Joseph Bain of Shutts & Bowen LLP, an attorney for Green Shades, said the ruling is only procedural and did not address the merits, adding that the company believes it will prevail when the case returns to district court.
"Now that we know crystal-clear what Aatrix thinks the inventive concepts are, we will be able to show that they are routine and conventional on remand," he said.
Matthew Rizzolo of Ropes & Gray LLP, who is not involved in the case but follows the Federal Circuit's eligibility rulings, said Judge Reyna’s dissent and the potential of the rulings to impact a large number of cases make it likely the court will be asked to review this issue en banc.

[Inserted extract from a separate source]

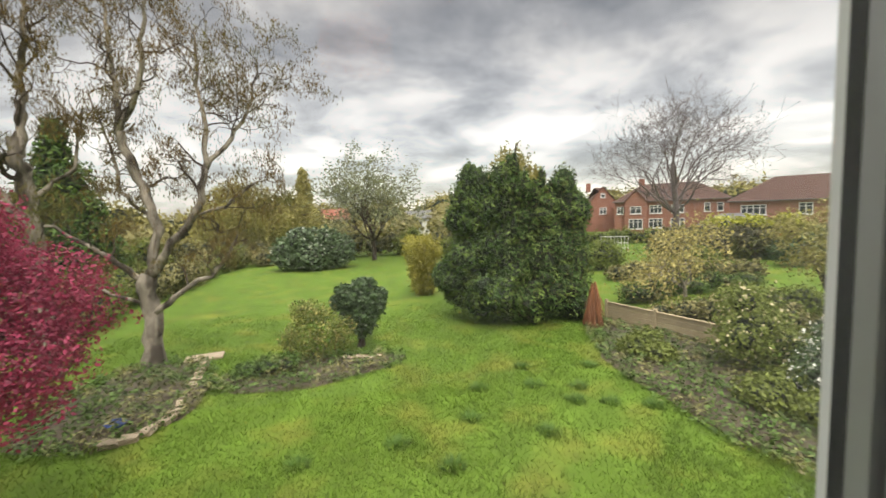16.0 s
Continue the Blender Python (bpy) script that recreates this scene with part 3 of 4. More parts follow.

“This decision combined with Berkheimer, if they hold, constitute a pretty high bar for 101 challenges at the outset of cases,” he said.
He noted that the new difficulties accused infringers will face in quickly getting patents invalidated under Alice in court could prompt more of them to make Section 101 challenges using the America Invents Act’s covered business method review program if their motions to dismiss are denied.
The patents-in-suit are U.S. Patent Numbers 7,171,615 and 8,984,393.
Judges Kimberly Moore, Richard Taranto and Jimmie Reyna sat on the panel for the Federal Circuit.
Aatrix is represented John Lunseth II of Briggs & Morgan PA.
Green Shades is represented by Joseph Bain and Harold Gillis of Shutts & Bowen LLP.
The case is Aatrix Software Inc. v. Green Shades Software Inc., case number 2017-1452, in the U.S. Court of Appeals for the Federal Circuit.